Alexandre Parafita

Alexandre Parafita

Os “Diários” do Padre Fontes




Ao completar os 83 anos, quis celebrá-los com o lançamento dos seus “Diários”, um livro, publicado pela Âncora Editora, que ajuda a entender a personalidade singular de um sacerdote que, desde o refúgio das montanhas do Barroso, se tornou um dos mais conhecidos e controversos clérigos do país. “Parece bom rapaz, mas também pode ser o diabo”, assim o apresentou o Reitor ao lançá-lo numa das paróquias onde iniciou o sacerdócio.

António Lourenço Fontes dá agora a conhecer alguns dos seus traços mais pessoais, mostrando como superou, desde os tempos submissos do Seminário, as lutas íntimas, as contradições, as tentações, e, sobretudo, como impôs a si próprio os desafios do Evangelho. “Uma vida destas é de desesperar e de suicídio”, escrevia, num laivo de desalento, o jovem seminarista no seu “Diário”, para, no dia seguinte, auto-reprovar-se: “Nestes dias és pior que um burro.
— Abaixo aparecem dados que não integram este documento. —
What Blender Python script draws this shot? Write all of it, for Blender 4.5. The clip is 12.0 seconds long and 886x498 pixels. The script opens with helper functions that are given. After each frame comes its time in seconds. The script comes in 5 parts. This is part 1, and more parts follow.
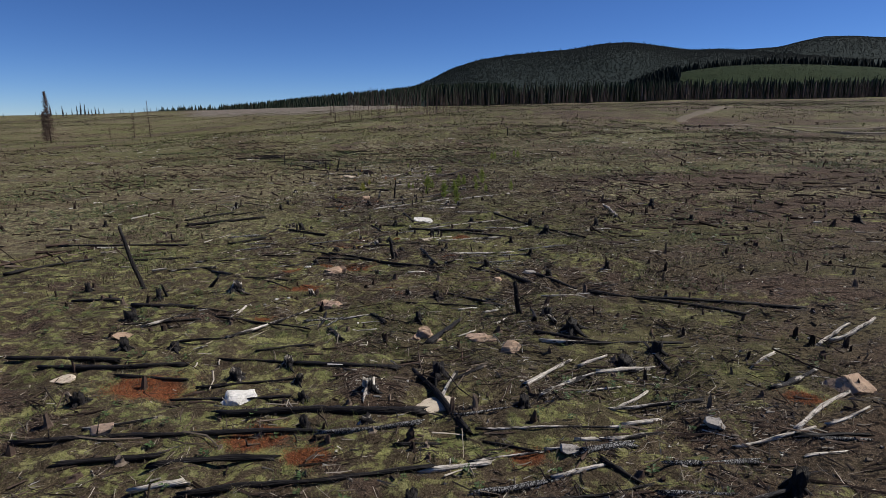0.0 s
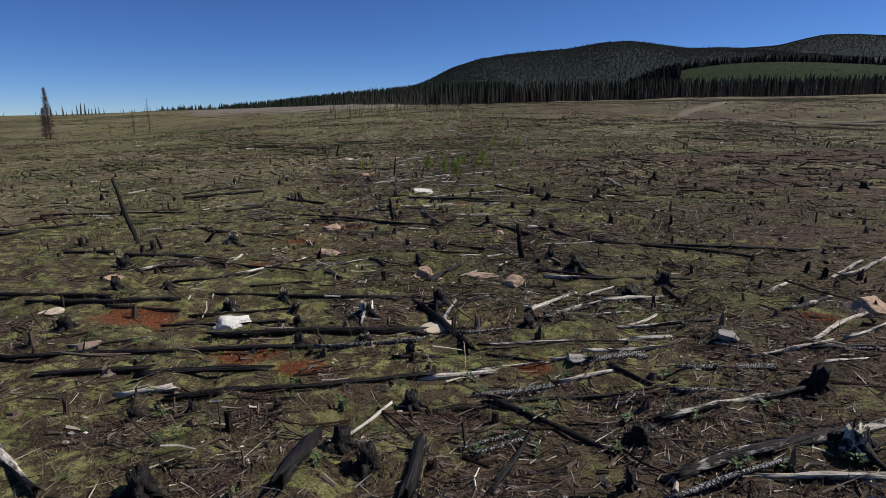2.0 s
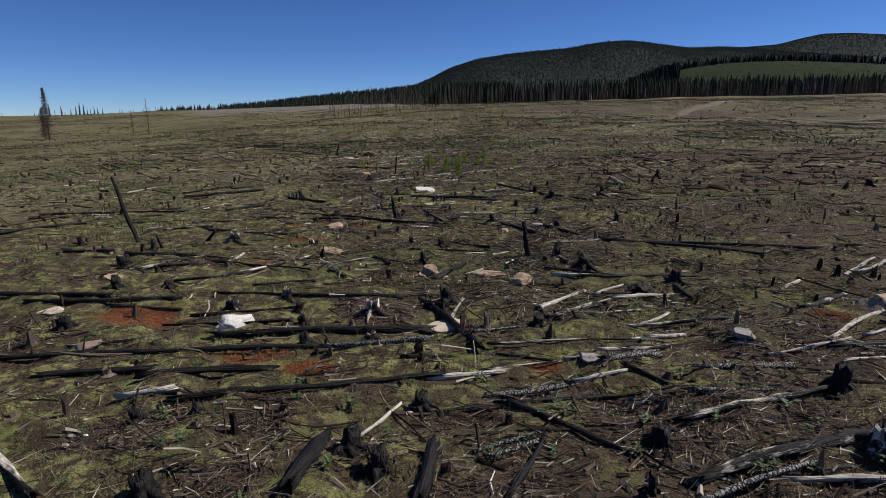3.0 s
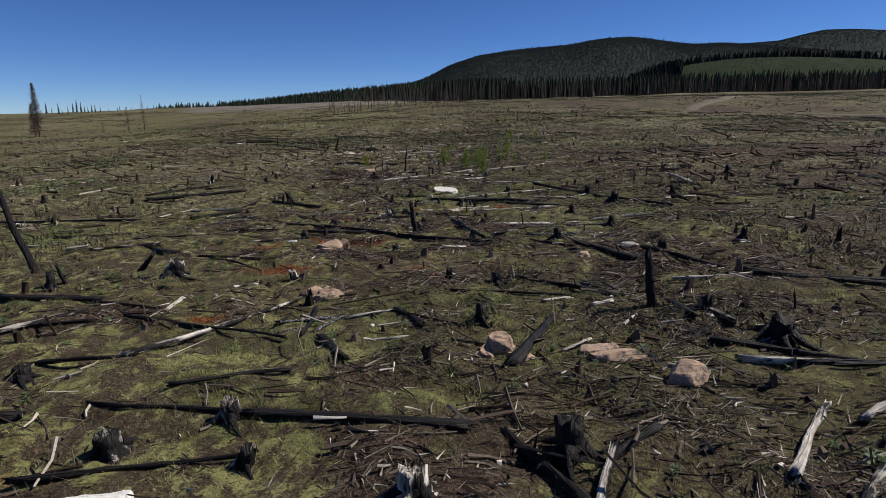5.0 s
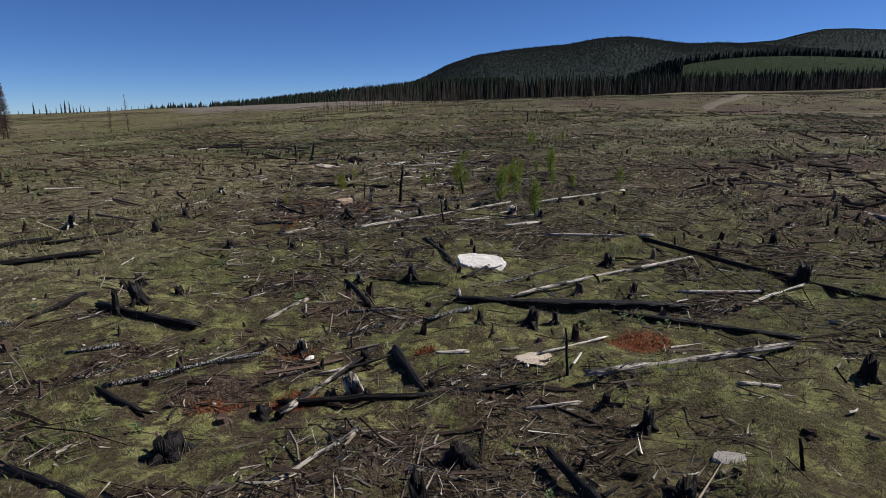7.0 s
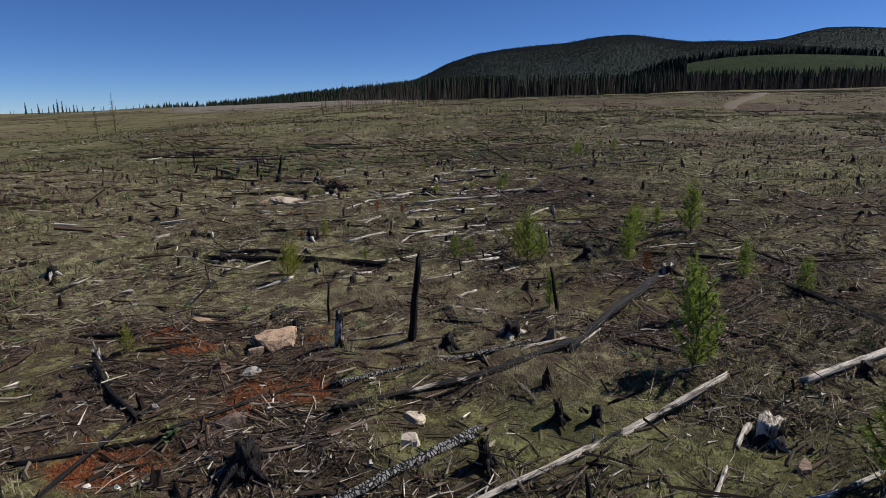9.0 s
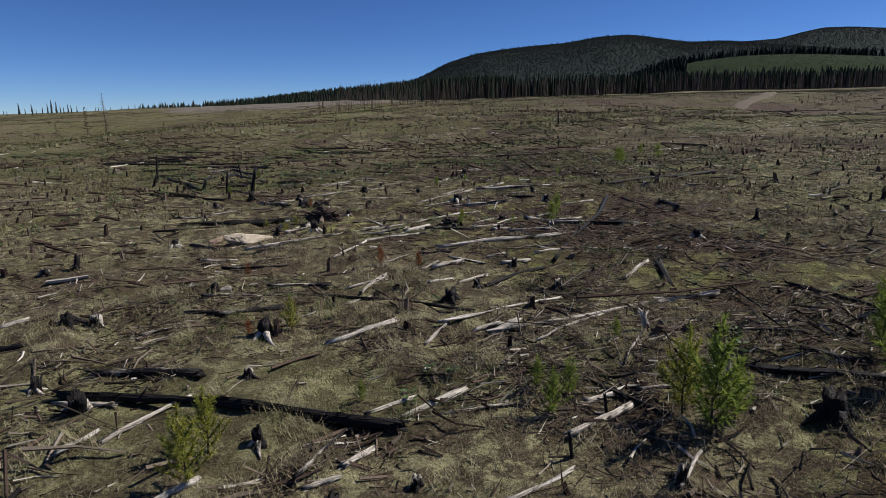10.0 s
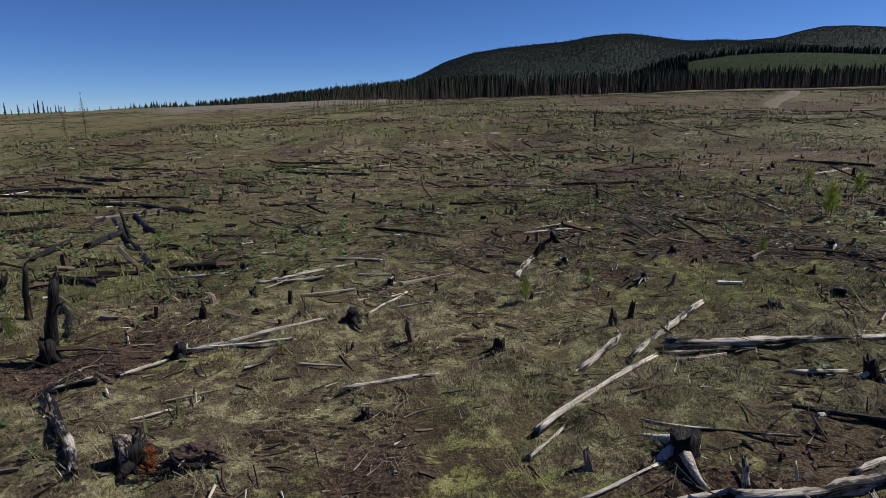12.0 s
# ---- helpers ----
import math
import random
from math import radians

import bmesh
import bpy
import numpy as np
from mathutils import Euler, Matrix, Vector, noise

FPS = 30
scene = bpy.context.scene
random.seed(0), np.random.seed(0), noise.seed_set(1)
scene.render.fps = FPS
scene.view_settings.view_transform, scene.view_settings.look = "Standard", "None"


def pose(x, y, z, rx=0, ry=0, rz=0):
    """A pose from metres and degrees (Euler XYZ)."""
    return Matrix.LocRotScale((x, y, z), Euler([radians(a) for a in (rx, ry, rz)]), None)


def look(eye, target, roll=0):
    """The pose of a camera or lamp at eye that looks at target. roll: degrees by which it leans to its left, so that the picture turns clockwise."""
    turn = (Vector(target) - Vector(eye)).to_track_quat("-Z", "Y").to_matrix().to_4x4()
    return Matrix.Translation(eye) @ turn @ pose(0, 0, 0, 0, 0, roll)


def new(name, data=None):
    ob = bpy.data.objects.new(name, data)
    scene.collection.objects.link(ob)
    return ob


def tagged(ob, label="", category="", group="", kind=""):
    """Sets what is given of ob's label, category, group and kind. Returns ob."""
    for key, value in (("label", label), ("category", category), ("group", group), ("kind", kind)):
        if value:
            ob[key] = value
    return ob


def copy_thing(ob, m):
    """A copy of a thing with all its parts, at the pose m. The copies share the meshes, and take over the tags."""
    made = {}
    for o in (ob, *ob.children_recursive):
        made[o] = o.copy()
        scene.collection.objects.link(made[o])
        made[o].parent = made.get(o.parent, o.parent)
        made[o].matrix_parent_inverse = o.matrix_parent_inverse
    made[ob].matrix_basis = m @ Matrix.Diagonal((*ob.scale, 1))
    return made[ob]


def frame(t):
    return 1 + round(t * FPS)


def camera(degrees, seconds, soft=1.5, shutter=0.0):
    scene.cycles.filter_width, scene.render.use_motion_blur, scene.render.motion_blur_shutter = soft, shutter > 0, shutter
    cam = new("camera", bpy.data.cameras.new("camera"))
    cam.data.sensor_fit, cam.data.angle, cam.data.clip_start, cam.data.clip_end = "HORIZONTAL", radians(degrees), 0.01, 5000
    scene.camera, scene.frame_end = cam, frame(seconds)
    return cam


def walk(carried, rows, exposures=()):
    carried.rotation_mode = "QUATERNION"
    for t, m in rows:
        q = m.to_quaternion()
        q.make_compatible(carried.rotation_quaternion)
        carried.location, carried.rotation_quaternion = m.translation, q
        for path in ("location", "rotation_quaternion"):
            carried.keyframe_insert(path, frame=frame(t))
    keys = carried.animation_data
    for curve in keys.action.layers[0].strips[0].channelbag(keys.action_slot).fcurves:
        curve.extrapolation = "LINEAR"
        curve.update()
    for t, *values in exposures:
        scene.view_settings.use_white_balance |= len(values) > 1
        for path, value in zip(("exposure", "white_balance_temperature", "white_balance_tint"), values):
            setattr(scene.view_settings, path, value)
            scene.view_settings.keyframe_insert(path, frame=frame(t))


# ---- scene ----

Ele apenas vive para o vício que é o único bem que conhece. Tu ao menos sabes que há outro Bem maior”.

A sua natureza, como reconhece numa das páginas, “é igual à dos maiores santos ou dos maiores diabos e diabretes”. E não hesita em assumir o papel de “bruxo-mor” nos rituais diabólicos do Barroso. Por isso, o Padre Fontes não é, nem nunca foi, um padre como outro qualquer. Rebelde, satírico, respingão, estudioso da cultura do seu povo, cultivador de ciumeiras corporativas, sempre a resistir aos caprichos convencionais das autoridades religiosas, é, acima de tudo, um homem que luta em prol de um Céu na própria Terra. Perto das imperfeições humanas e longe das obsessões clericais.

“Não vás para padre que te capam”, avisavam-no os vizinhos quando ingressou no Seminário. E até o Bispo mais tarde o preveniu: “Vou fazer-te padre, mas tens de mudar a casaca”. Mudou? Não mudou? O melhor é ler os seus “Diários”.